In 2010, Centerplan hired Joseph and moved him to Connecticut. In 2012, Joseph entered Columbia University’s MBA program, graduating last May with highest honors and a focus on real estate development and finance. Joseph, 30, lives in New Haven.

“I always knew I wanted to be in real estate, real estate development specifically,’’ he said. “The dynamism of real estate and how complex it is. It promised to be a consistent, career-long challenge. You can never master it. To me real estate is the most tangible and direct way that we can kind of inform the way and the place people interact.’’

Howard Kaufman, CEO, Leyland Alliance LLP

A self-described “new urbanism’’ developer, Kaufman and Landino first crossed paths at the start of this century. Leyland wanted to transform 40 acres in Madison into a “walkable community’’ of homes, shops and offices along Route 1, just east of Hammonasset Beach State Park.

But the project ran into opposition from neighbors and environmental groups. Ultimately, a land-conservation trust offered to buy the site, which today is a public park, Kaufman said. However, Landino’s work as our “engineer and adviser’’ on the project led to Landino and Leyland teaming up to build Storrs Center across from the UConn campus and, now, the proposed $350 million downtown Hartford redevelopment that includes a ballpark.

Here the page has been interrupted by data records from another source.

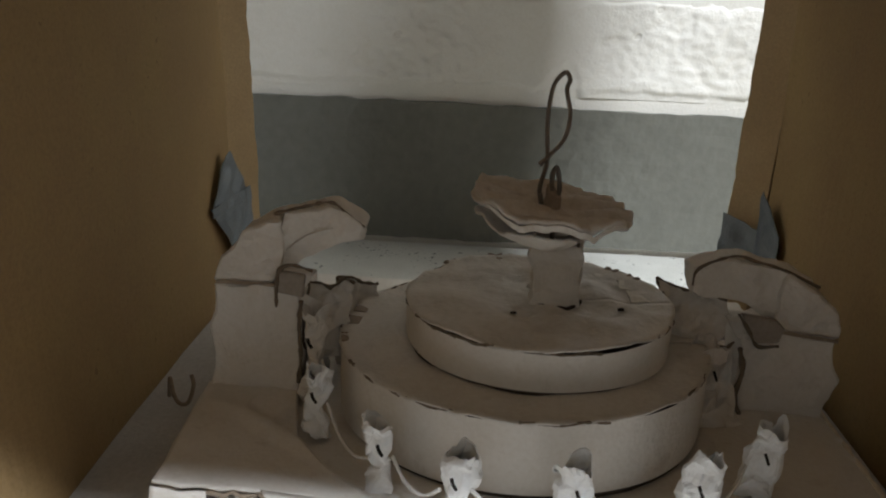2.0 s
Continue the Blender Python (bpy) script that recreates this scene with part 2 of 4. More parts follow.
over(tissue, (0.56, 0.49, 0.42), lambda N, L, co: sums(N, L, "MULTIPLY", step(N, L, noise_of(N, L, co, 0.007, 7, 0.7), 0.56, 0.70), 0.35))
over(pale_card, (0.22, 0.165, 0.12), lambda N, L, co: sums(N, L, "MULTIPLY", step(N, L, noise_of(N, L, co, 0.011, 8, 0.7), 0.58, 0.66), 0.45))

# whitewash over the cardboard floors
RING = (0.0237, 0.2967)
WASH = (0.027, 0.317)
board_two = material("whitewashed_board", (0.53, 0.41, 0.29), (0.44, 0.32, 0.21), 0.75, big=0.04, fine=0.0015)


def wash_two(N, L, co):
    s = N.new("ShaderNodeSeparateXYZ")
    L.new(co, s.inputs[0])
    d = N.new("ShaderNodeVectorMath")
    d.operation = "DISTANCE"
    c = N.new("ShaderNodeCombineXYZ")
    L.new(s.outputs["X"], c.inputs[0])
    L.new(s.outputs["Y"], c.inputs[1])
    L.new(c.outputs[0], d.inputs[0])
    d.inputs[1].default_value = (WASH[0], WASH[1], 0)
    far = sums(N, L, "MULTIPLY", sums(N, L, "SUBTRACT", d.outputs["Value"], 0.160), 13.0)
    n = sums(N, L, "SUBTRACT", sums(N, L, "ADD", noise_of(N, L, co, 0.012), sums(N, L, "MULTIPLY", noise_of(N, L, co, 0.0018, 3), 0.5)), far)
    return step(N, L, n, 0.42, 0.90)


over(board_two, (0.72, 0.72, 0.73), wash_two)
board_three = material("painted_board", (0.40, 0.30, 0.20), (0.30, 0.22, 0.14), 0.45, big=0.03, fine=0.002, bump=0.35, spec=0.45)


def wash_three(N, L, co):
    s = N.new("ShaderNodeSeparateXYZ")
    L.new(co, s.inputs[0])
    far = sums(N, L, "MULTIPLY", sums(N, L, "SUBTRACT", s.outputs["Y"], 0.178), 30.0)
    near = sums(N, L, "MULTIPLY", sums(N, L, "MAXIMUM", sums(N, L, "SUBTRACT", 0.126, s.outputs["Y"]), 0.0), 12.0)
    n = sums(N, L, "SUBTRACT", sums(N, L, "ADD", noise_of(N, L, co, 0.02), sums(N, L, "MULTIPLY", noise_of(N, L, co, 0.002, 3), 0.25)), far)
    return step(N, L, sums(N, L, "SUBTRACT", n, near), 0.46, 0.68)


over(board_three, (0.62, 0.62, 0.63), wash_three)
over(board_three, (0.40, 0.31, 0.22), lambda N, L, co: sums(N, L, "MULTIPLY", step(N, L, sums(N, L, "ADD", noise_of(N, L, co, 0.028, 7, 0.65), sums(N, L, "MULTIPLY", noise_of(N, L, co, 0.003, 3), 0.12)), 0.60, 0.72), 0.65))


def scribble(N, L, co):
    s = N.new("ShaderNodeSeparateXYZ")
    L.new(co, s.inputs[0])
    d = N.new("ShaderNodeVectorMath")
    d.operation = "DISTANCE"
    c = N.new("ShaderNodeCombineXYZ")
    L.new(s.outputs["X"], c.inputs[0])
    L.new(s.outputs["Y"], c.inputs[1])
    L.new(c.outputs[0], d.inputs[0])
    d.inputs[1].default_value = (0.062, 0.190, 0)
    band = sums(N, L, "ABSOLUTE", sums(N, L, "SUBTRACT", d.outputs["Value"], 0.044), 0)
    n = sums(N, L, "SUBTRACT", sums(N, L, "ADD", noise_of(N, L, co, 0.009, 4), sums(N, L, "MULTIPLY", noise_of(N, L, co, 0.0012, 3), 0.6)), sums(N, L, "MULTIPLY", band, 26.0))
    return sums(N, L, "MULTIPLY", step(N, L, n, 0.66, 0.86), 0.55)


over(board_three, (0.36, 0.31, 0.47), scribble)
strip_mat = material("half_painted_strip", (0.50, 0.36, 0.22), (0.40, 0.28, 0.16), 0.8, big=0.01, fine=0.0012)


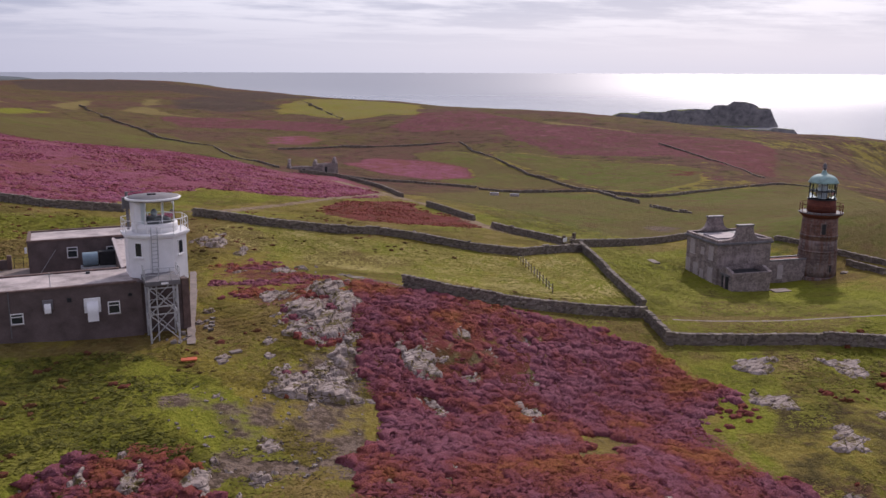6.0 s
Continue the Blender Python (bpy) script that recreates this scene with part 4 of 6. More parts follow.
def station():
    s = thing("flat_roofed_station", pose(-6.81, 68.67, 0, 0, 0, -4.9), "low brown rendered lighthouse station with pale flat roofs", "building")
    top, low = 4.3, -0.8
    part("wall", block(0, 17.5, 0, 5.3, low, top), RENDER_BROWN, s, "dark brown rendered front wing")
    part("roof", block(0.28, 17.0, 0.28, 5.02, top, top + 0.05), ROOF_FELT, s, "pale weathered roof felt")
    for x0, x1, y0, y1 in ((-0.06, 17.2, -0.06, 0.26), (-0.06, 16.3, 5.04, 5.36), (-0.06, 0.26, 0.262, 5.038)):
        part("parapet", block(x0, x1, y0, y1, top + 0.002, top + 0.16), PARAPET, s, "", 0.02)
    part("roof_panel", block(0.45, 0.62, 0.5, 4.8, top + 0.05, top + 0.12), WHITE, s, "white edge flashing")
    # rear block round the yard
    rear = part("rear_wall", block(9.3, 20.2, 18.9, 24.2, low, top + 0.1), RENDER_BROWN, s, "brown rendered rear block")
    part("rear_roof", block(9.55, 20.0, 19.15, 23.95, top + 0.1, top + 0.15), ROOF_FELT, s)
    for x0, x1, y0, y1 in ((9.24, 20.2, 18.84, 19.13), (9.24, 20.2, 23.97, 24.26), (9.24, 9.53, 19.132, 23.968)):
        part("parapet", block(x0, x1, y0, y1, top + 0.102, top + 0.28), PARAPET, s, "", 0.02)
    part("side_wall", block(16.6, 20.2, 6.4, 18.88, low, top - 0.1), RENDER_BROWN, s)
    part("side_roof", block(16.7, 20.1, 6.4, 18.8, top - 0.1, top - 0.04), ROOF_FELT, s)
    part("flashing", block(16.45, 16.72, 5.38, 18.8, top - 0.09, top + 0.1), PALE_BOARD, s, "pale coping board")
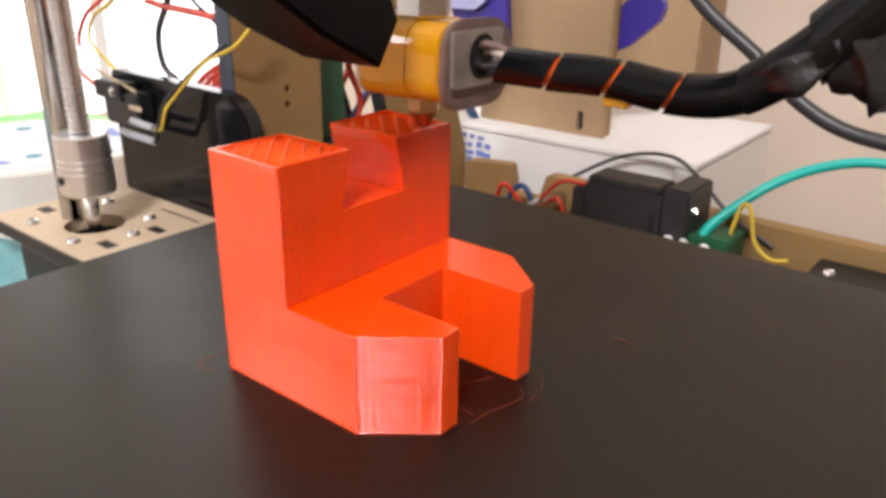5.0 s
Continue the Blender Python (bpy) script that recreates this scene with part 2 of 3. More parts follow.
def lathe(profile, centre, axis="z", n=24, bm=None):
    """A turned body: rows of (radius, height) round an axis through centre."""
    bm = bm or bmesh.new()
    cx, cy, cz = centre
    rings = []
    for r, h in profile:
        ring = []
        for i in range(n):
            a = 2 * math.pi * i / n
            p, q = r * math.cos(a), r * math.sin(a)
            d = {"z": (p, q, h), "x": (h, p, q), "y": (p, h, q)}[axis]
            ring.append(bm.verts.new((cx + d[0], cy + d[1], cz + d[2])))
        rings.append(ring)
    for a, b in zip(rings, rings[1:]):
        for i in range(n):
            bm.faces.new((a[i], a[(i + 1) % n], b[(i + 1) % n], b[i]))
    bm.faces.new(rings[0])
    bm.faces.new(rings[-1])
    return bm


def smooth_path(points, steps=8):
    """A Catmull-Rom curve through the points."""
    pts = [Vector(p) for p in points]
    pts = [2 * pts[0] - pts[1], *pts, 2 * pts[-1] - pts[-2]]
    out = []
    for a, b, c, d in zip(pts, pts[1:], pts[2:], pts[3:]):
        for k in range(steps):
            t = k / steps
            out.append(0.5 * (2 * b + (c - a) * t + (2 * a - 5 * b + 4 * c - d) * t * t + (3 * b - a - 3 * c + d) * t ** 3))
    out.append(pts[-2])
    return out


def tube(points, radius, n=10, steps=8, bm=None, wobble=0.0):
    bm = bm or bmesh.new()
    path = smooth_path(points, steps)
    side = None
    rings = []
    for i, p in enumerate(path):
        ahead = (path[min(i + 1, len(path) - 1)] - path[max(i - 1, 0)]).normalized()
        if side is None:
            side = ahead.orthogonal().normalized()
        side = (side - ahead * side.dot(ahead)).normalized()
        up = ahead.cross(side)
        r = radius(i / (len(path) - 1)) if callable(radius) else radius
        r *= 1 + wobble * math.sin(i * 2.3)
        rings.append([bm.verts.new(p + r * (side * math.cos(2 * math.pi * k / n) + up * math.sin(2 * math.pi * k / n))) for k in range(n)])
    for a, b in zip(rings, rings[1:]):
        for i in range(n):
            bm.faces.new((a[i], a[(i + 1) % n], b[(i + 1) % n], b[i]))
    bm.faces.new(rings[0])
    bm.faces.new(rings[-1])
    return bm


def screw_head(name, centre, axis, sign, parent, r=2.6, mat=None):
    """A domed cross-head screw."""
    prof = [(r, 0), (r, 0.5), (r * 0.85, 1.3), (r * 0.5, 1.8), (r * 0.42, 1.3), (0.05, 1.2)]
    return part(name, lathe([(a, sign * h) for a, h in prof], centre, axis, 16), mat or M_STEEL, parent, smooth=False)


# ---- setting ----
def glow(name, colour, strength):
    m = bpy.data.materials.new(name)
    m.use_nodes = True
    n = m.node_tree.nodes
    e = n.new("ShaderNodeEmission")
    e.inputs[0].default_value, e.inputs[1].default_value = (*colour, 1), strength
    m.node_tree.links.new(e.outputs[0], n["Material Output"].inputs[0])
    return m


def shell():
    def slab(name, bm, mat, label, category):
        return tagged(part(name, bm, mat), label, category, kind="structure")

    slab("wall_north", plate(rect(-1400, 1500, -850, 1600), [rect(-1350, -430, -300, 1480)], "y", 430, 500), M_WALL, "plain cream painted wall behind the printer", "wall")
    # out of view; kept dark so bed and acrylic mirror less light
    slab("wall_east", box(1430, 1500, -1800, 430, -850, 1600), M_WALL_DARK, "unseen side wall, dark brown to dim reflections", "wall")
    # unseen wall; its opening is added to go with the side fill
    slab("wall_west", plate(rect(-1800, 430, -850, 1600), [rect(-1480, -1020, 440, 1060)], "x", -1470, -1400), M_WALL_WHITE, "white painted side wall with a small opening", "wall")
    # unseen wall behind the camera, toned down for darker plate reflections
    slab("wall_south", box(-1470, 1500, -1870, -1800, -850, 1600), M_WALL_DIM, "unseen grey-brown wall that dims reflections", "wall")
    slab("floor", box(-1470, 1500, -1870, 500, -900, -850), M_TABLE, "brown floor of the room", "floor")
    slab("ceiling", box(-1470, 1500, -1870, 500, 1600, 1650), M_WALL_WHITE, "white painted ceiling", "ceiling")
    lamp = thing("ceiling_lamp", "long white ceiling lamp housing", "ceiling lamp")
    part("housing", box(430, 650, -1490, -790, 1392, 1440, 4), M_FRAME_PAINT, lamp)
    for y in (-1390, -890):
        part("hanger", box(534, 546, y - 6, y + 6, 1440, 1600), M_FRAME_PAINT, lamp)
    # glow and window carried up out of view to brighten the bed's left
    slab("backdrop", box(-3400, 300, 760, 770, -1500, 2000), glow("bright_outdoors", (1.0, 0.97, 0.96), 5.0), "overexposed daylight outside the window", "daylight")
    slab("window_1", plate(rect(-1349, -431, -299, 1479), [rect(-1320, -905, -270, 1450), rect(-875, -460, -270, 1450)], "y", 440, 470), M_FRAME_PAINT, "white window frame beside the printer", "window")


shell()


# ---- the printer's frame ----
BED_MID = 29.7


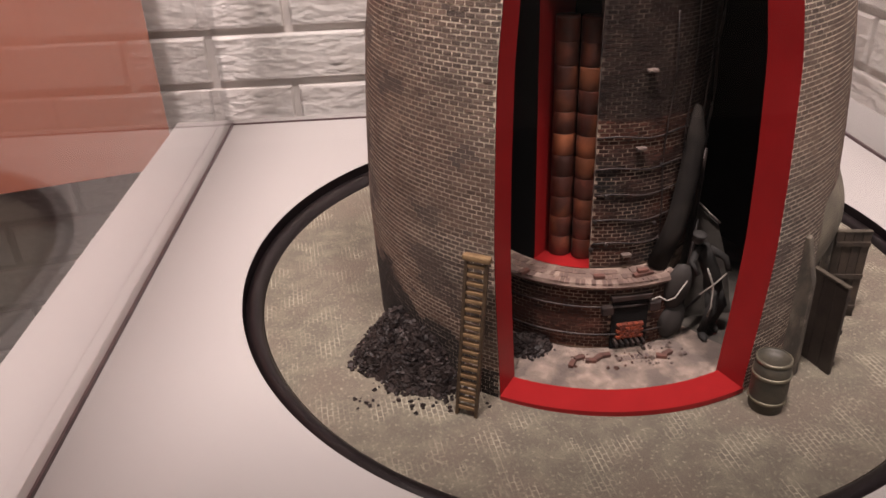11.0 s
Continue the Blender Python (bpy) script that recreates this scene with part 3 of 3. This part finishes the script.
kiln = tagged(empty("inner_kiln", (BX + KX, BY + KY, 0)), "dark brick inner kiln with iron bands", "kiln")
KR, PR = 0.0775, 0.099
S0, S1 = -41.0, -12.3
bm = bmesh.new()
lathe(bm, [(KR - 0.02, Z_DISC + 0.001), (PR - 0.005, Z_DISC + 0.001), (PR - 0.004, KZ - 0.006)], 64, -110, 25)
q = [bm.verts.new(polar(r, 25, z)) for r, z in ((KR - 0.02, Z_DISC + 0.001), (PR - 0.005, Z_DISC + 0.001), (PR - 0.001, KZ - 0.004), (KR - 0.02, KZ - 0.001))]
bm.faces.new(q)
part("platform_wall", bm, M_KILNMORTAR, kiln, "dark brick platform wall", True)
bm = bmesh.new()
lathe(bm, [(PR - 0.0042, KZ - 0.0055), (PR - 0.001, KZ - 0.0045), (PR, KZ - 0.0025), (PR - 0.001, KZ), (KR - 0.02, KZ)], 64, -110, 25)
part("platform_top", bm, M_PLATTOP, kiln, "worn brick platform top")
bm = bmesh.new()
lathe(bm, [(KR, Z_DISC + 0.001), (KR, 0.150)], 80, S1, 100)
part("kiln_wall", bm, M_KILNMORTAR, kiln, "", True)
part("upper_kiln_wall", lathe(bmesh.new(), [(KR, 0.150), (KR, 0.232)], 80, S1, 100), M_SHADEMORTAR, kiln, "upper kiln wall with shade painted into its mortar", True)
bm = bmesh.new()
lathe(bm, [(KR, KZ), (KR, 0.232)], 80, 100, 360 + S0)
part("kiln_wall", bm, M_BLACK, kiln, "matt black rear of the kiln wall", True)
for a, mat in ((S0, M_RED), (S1, M_KILNMORTAR)):
    bm = bmesh.new()
    q = [bm.verts.new(polar(r, a, z)) for r, z in ((KR, KZ), (0.03, KZ), (0.03, 0.232), (KR, 0.232))]
    bm.faces.new(q if a == S0 else q[::-1])
    part("slot_side", bm, mat, kiln, "red painted side of the slot" if a == S0 else "")
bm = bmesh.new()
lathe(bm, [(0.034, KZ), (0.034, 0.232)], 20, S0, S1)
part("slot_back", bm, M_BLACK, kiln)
bm = bmesh.new()
lathe(bm, [(KR + 0.001, KZ + 0.0006), (0.034, KZ + 0.0006)], 20, S0, S1)
part("slot_floor", bm, M_RED, kiln, "bright red slot floor")
bm = bmesh.new()
lathe(bm, [(KR + 0.0002, 0.2318), (KR + 0.0016, 0.2322), (KR + 0.0016, 0.2352), (KR - 0.0005, 0.2368), (KR - 0.010, 0.2450), (KR - 0.022, 0.2555), (KR - 0.034, 0.2645), (KR - 0.044, 0.2690), (0.012, 0.2715), (0.0001, 0.2715)], 96, S0 + 4, 150)
part("crown", bm, M_ROOF, kiln, "sooty domed kiln crown", True)
bm = bmesh.new()
lathe(bm, [(KR, 0.2318), (KR, 0.2355), (KR - 0.02, 0.247), (0.012, 0.254)], 96, 150, 360 + S0 + 4)
part("crown", bm, M_BLACK, kiln, "matt black rear of the crown", True)


def keep_kiln(a, z, half):
    return 1 if S1 - half * 0.5 < a < 96 else 0


# above 0.150 the bricks take the copy with painted shade
for z0, z1, mat, words in ((KZ + 0.002, 0.150, M_KILNBRICK, "small dark red-brown kiln bricks"), (0.150, 0.2305, M_KILNSHADE, "small upper kiln bricks with shade painted in")):
    vs, fs, _ = brick_field(lambda z: KR, z0, z1, 0.0027, 0.0060, 0.0003, keep_kiln, random.Random(5), 0.0, 0.00030, start=S1 + 0.2)
    me = bpy.data.meshes.new("kiln_bricks")
    me.from_pydata(vs, [], fs)
    me.materials.append(mat)
    ob = new("kiln_bricks", me)
    ob.parent = kiln
    tagged(ob, words, kind="stuff")
vs, fs, _ = brick_field(lambda z: PR - 0.0050 + 0.001 * (z - Z_DISC - 0.001) / (KZ - 0.007 - Z_DISC), Z_DISC + 0.004, KZ - 0.0062, 0.0027, 0.0060, 0.0003, lambda a, z, h: 1 if -95 < a < 25 and not (-3 < a < 13 and z < 0.033) else 0, random.Random(6), 0.0, 0.00026)
me = bpy.data.meshes.new("platform_bricks")
me.from_pydata(vs, [], fs)
me.materials.append(M_KILNBRICK)
ob = new("platform_bricks", me)
ob.parent = kiln
tagged(ob, "small dark red-brown platform bricks", kind="stuff")
for z in (0.066, 0.083, 0.101, 0.119, 0.140):
    part("iron_band", tube([polar(KR + 0.0012, S1 + 0.5 + (96 - S1) * i / 40, z + 0.0012 * math.sin(i * 0.5)) for i in range(41)], 0.0006, 6), M_IRON, kiln, "thin black iron band", True)
for z in (0.006, 0.028):
    part("iron_band", tube([polar(PR - 0.0025, -90 + 114 * i / 50, z) for i in range(51)], 0.0007, 6), M_IRON, kiln, "thin black iron band", True)
for a, z0, z1 in ((21, 0.05, 0.215), (33, 0.05, 0.22), (47, 0.05, 0.23)):
    part("iron_strap", tube([polar(KR + 0.0022, a + 1.2 * math.sin(i), z0 + (z1 - z0) * i / 10) for i in range(11)], 0.0006, 6), M_IRON, kiln, "upright black iron strap", True)
for a, z in ((-11, 0.083), (-6, 0.101), (19, 0.078), (20, 0.119), (-12, 0.062), (22, 0.066), (-5, 0.066)):
    q = Matrix.Translation(polar(KR + 0.002, a, z)) @ pose(0, 0, 0, 90, 0, a)
    bm = bmesh.new()
    bmesh.ops.create_cone(bm, cap_ends=True, segments=10, radius1=0.0016, radius2=0.0012, depth=0.0022, matrix=q)
    part("band_bolt", bm, M_IRON, kiln)
for a, z in ((8, 0.133), (10, 0.182), (5, 0.058)):
    q = Matrix.Translation(polar(KR + 0.0025, a, z)) @ pose(0, 0, 0, 0, 0, a)
    part("spy_brick", box_mesh(-0.0032, 0.0032, -0.0022, 0.002, -0.0008, 0.0008, bevel=0.0003, m=q), M_PALEBRICK, kiln, "small pale projecting brick")
rnd = random.Random(14)
for i in range(46):
    a = -70 + 2.05 * i
    for k in range(3):
        if rnd.random() < 0.3:
            continue
        r0 = KR + 0.0022 + k * 0.0065
        m = Matrix.Translation(polar(r0 + 0.003, a + (k % 2) * 1.0, KZ)) @ pose(0, 0, 0, 0, 0, a + (k % 2) * 1.0)
        part("paving_brick", box_mesh(-0.00145, 0.00145, -0.0029, 0.0029, -0.001, 0.0005 * rnd.uniform(0.6, 1.2), m=m), M_PAVE, kiln)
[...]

Kaufman grew up in the Bronx, where his grandfather ran a candy store in the shadow of old Yankee Stadium. He fondly recalls, pestering his grandfather for baseball cards and rooting for his Yankees.

A downtown Hartford ballpark could serve as a catalyst for a new generation, Kaufman said.

“This is an opportunity to create that kind of experience for children and adults,’’ he said.